Coach Dawkins continues to defy expectations.  From: the San Francisco Chronicle.
I may not be his biggest fan, but even I have to be impressed by the job Coach Dawkins has done the past couple of seasons to cover up a myriad of injury issues.  On a team of role players, they all seem to have difficulty staying on the court.  Last season Rosco Allen, Malcolm Allen, Grant Verhoeven, Reid Travis, and Michael Humphrey all missed time.  This year, projected starter Robert Cartwright was gone for the season before it even started, Reid Travis is missing even more games, and Marcus Allen started the year on the trainer's table rather than the hardwood.  It's damn tough to do much of anything if the talent on your roster can't stay healthy, but Johnny keeps plugging along.  When they end up back in New York for the NIT Final Four this spring, please don't be surprised.

Prediction - 

My record on the year: 1-0. Against the spread: 0-1. Optimistic/pessimistic: CU +10 pt/gm)

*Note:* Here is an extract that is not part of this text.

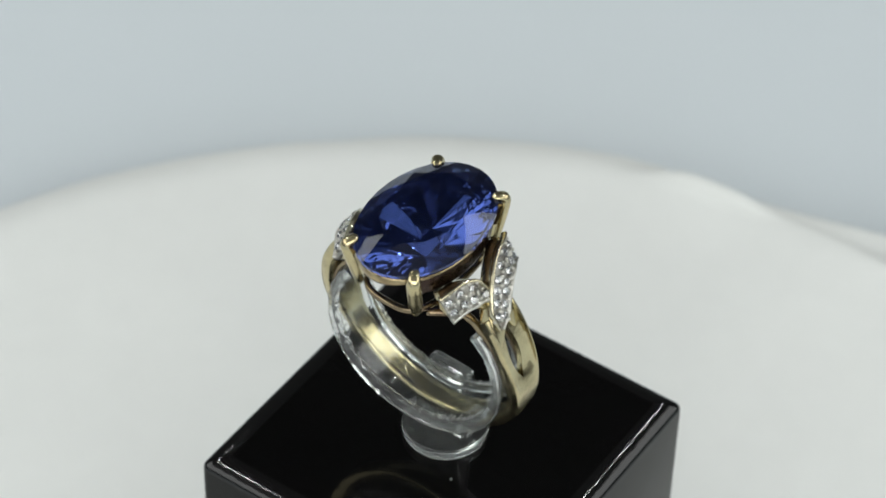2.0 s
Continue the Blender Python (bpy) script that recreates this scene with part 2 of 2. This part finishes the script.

Lines as of Saturday @ 8pm - CU +1, O/U 159

Against the Bears, it was the size and athleticism in the paint that really threw Colorado for a loop.  Cal was able to defend without doubling Josh Scott, which kept shooters like George King and Josh Fortune from finding open looks, and left the offense stuck in neutral for most of the night.  I don't see a repeat happening tonight, as the Cardinal simply don't have the horses down low (I'd love to see them try to leave J40 one-on-one down low).  This should still be a tough, grind-it-out game for CU, but I like their chances for a bounce-back victory. Give me the Buffs in a close one.